We had a run in with another sheep, but this time we were sheep professionals and traversed around him a bit.
Our hike finished shortly after 1330, and on our way out of the park we decided to make a pit stop at Running Eagle Falls. This location was a night and day difference with regard to how many people we saw. This is a half mile trail that leads to a waterfall, and is easily accessible by most. Hence why we saw so many other people. This one was a take it or leave it view for me, but I’m glad we stopped to see it.
And just like that, our very quick trip to GNP had come to an end. Scenic Point really sealed the deal for me with this trip, which is funny because this was not a hike I had even considered before we arrived. It’s moments like these that continue to remind me to be more flexible. I chalked this visit up to be more of a learning experience, and now I know what to do differently for my next visit.

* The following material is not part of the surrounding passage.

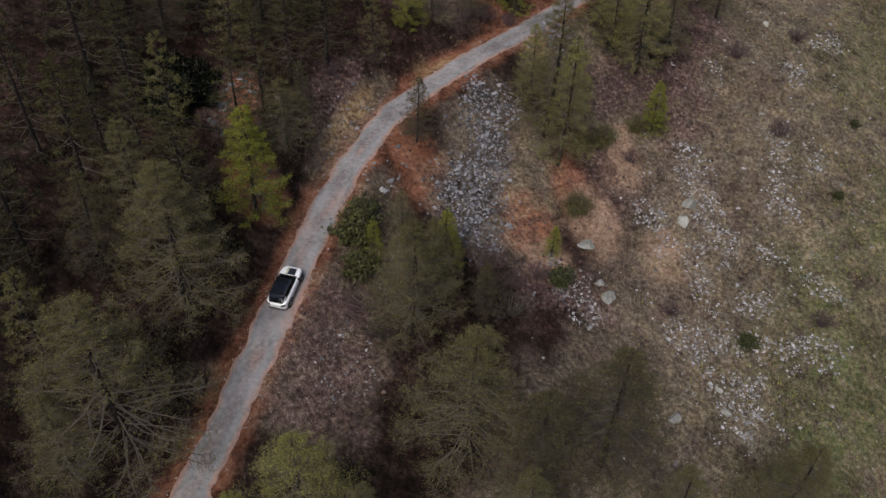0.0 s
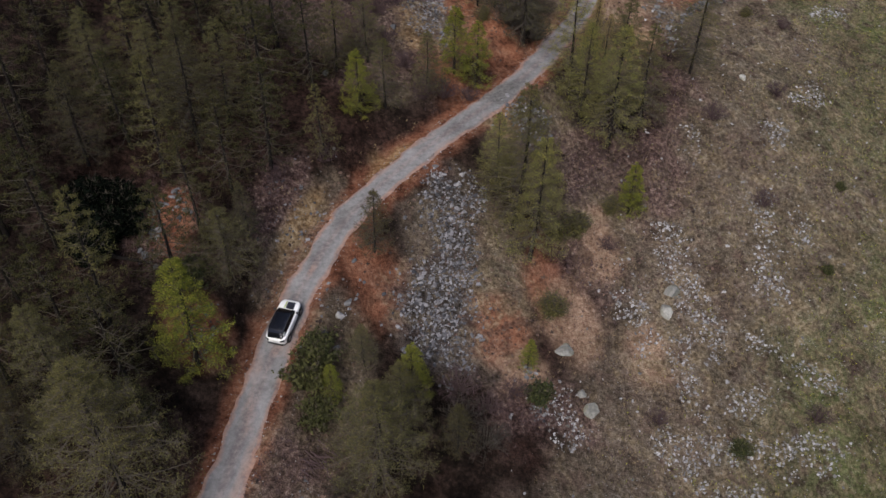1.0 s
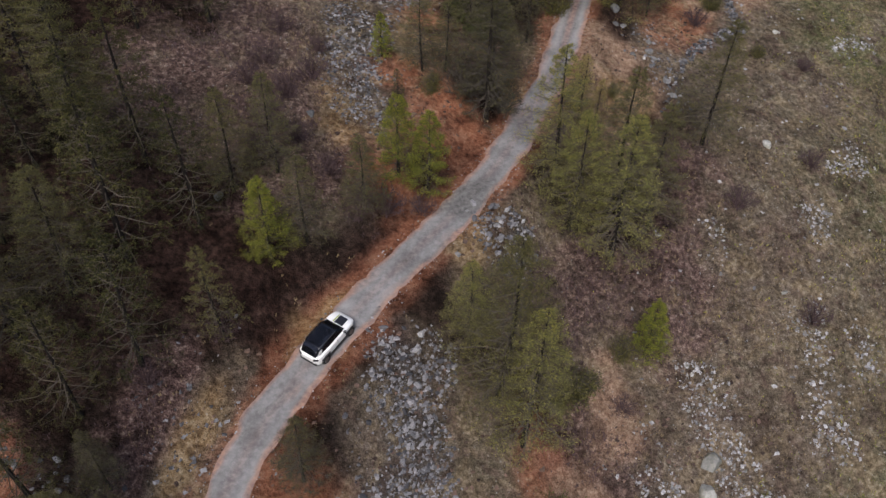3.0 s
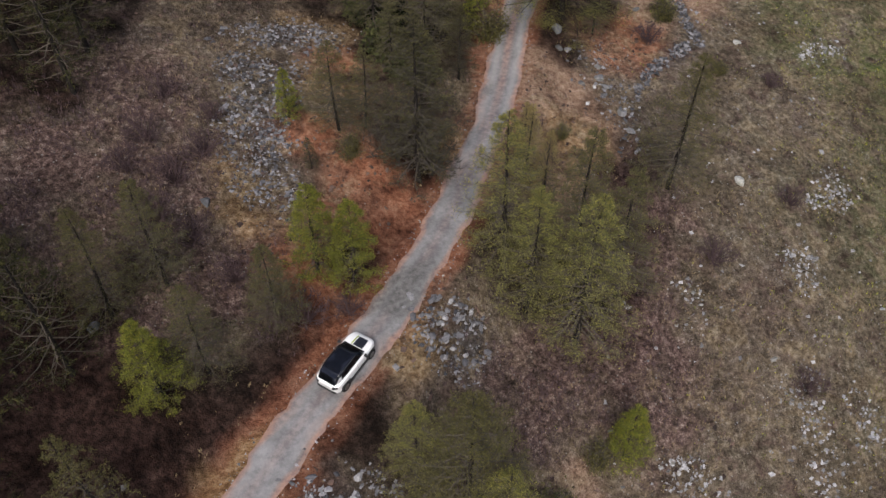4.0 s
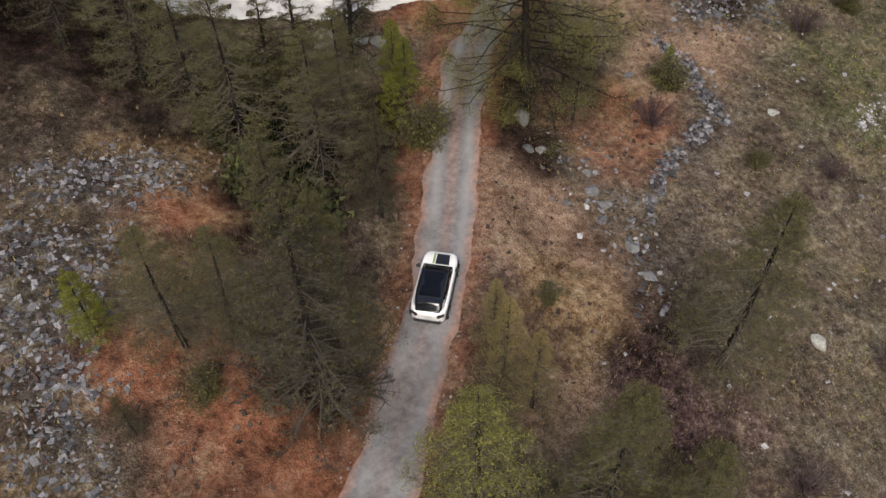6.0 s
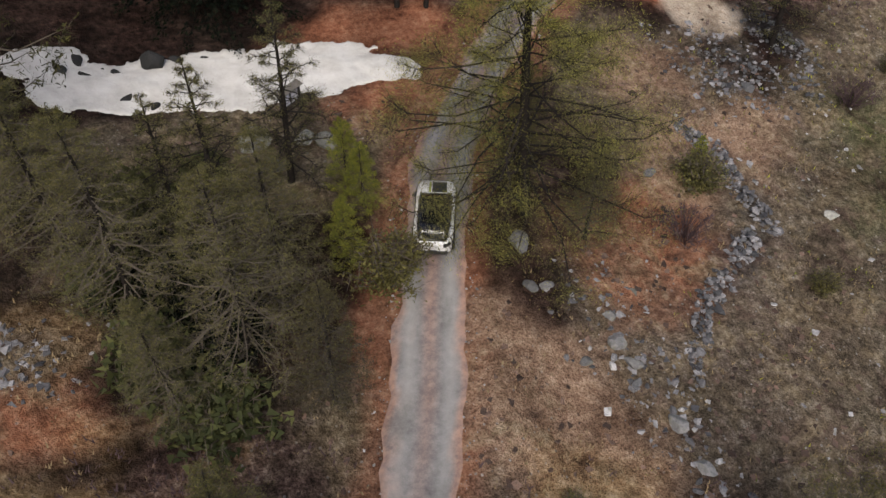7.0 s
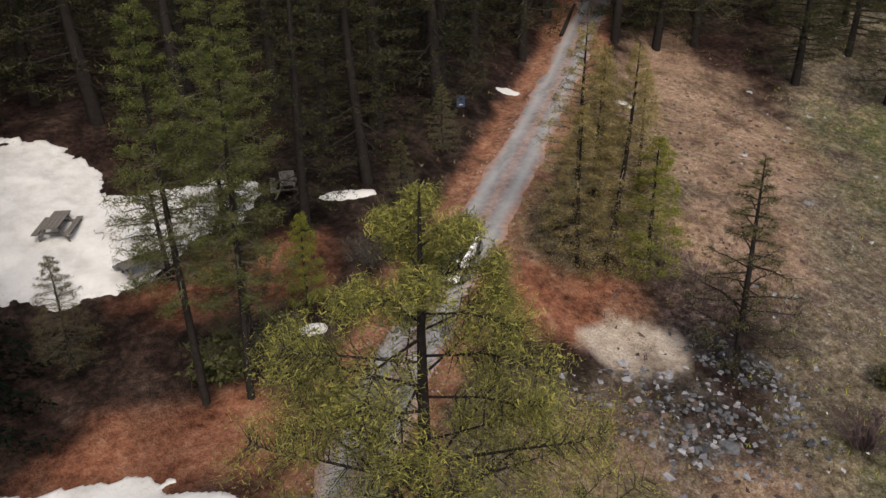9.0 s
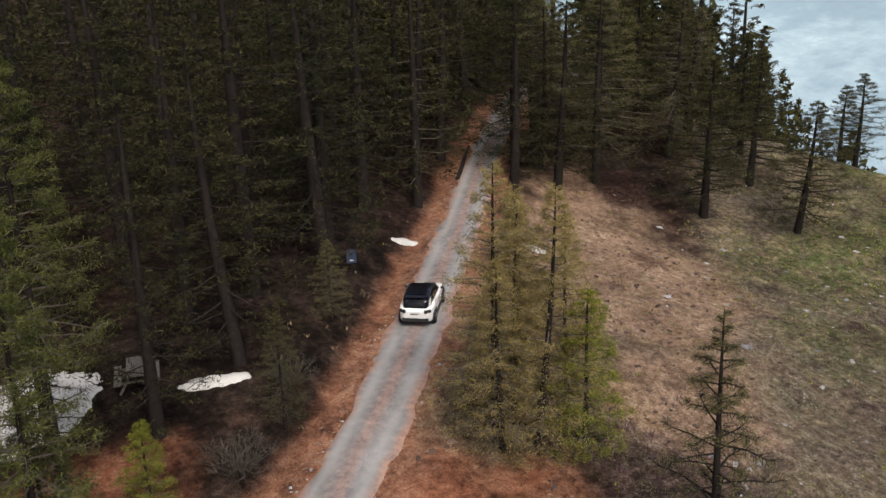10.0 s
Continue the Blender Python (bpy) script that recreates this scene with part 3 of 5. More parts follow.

Montana blew my mind, and I now have a desire to spend some of my life living there. Whether it be for 6 months or 6 years, there is something captivating about this beautiful state. Next up: adventures in the Sawtooth Wilderness, a place that also blew my mind. I miss Europe like crazy, but exploring my home country sure is fun too.
Q: What’s your favorite National Park? I have now been to nine (United States) National Parks, and Yellowstone will forever hold my heart.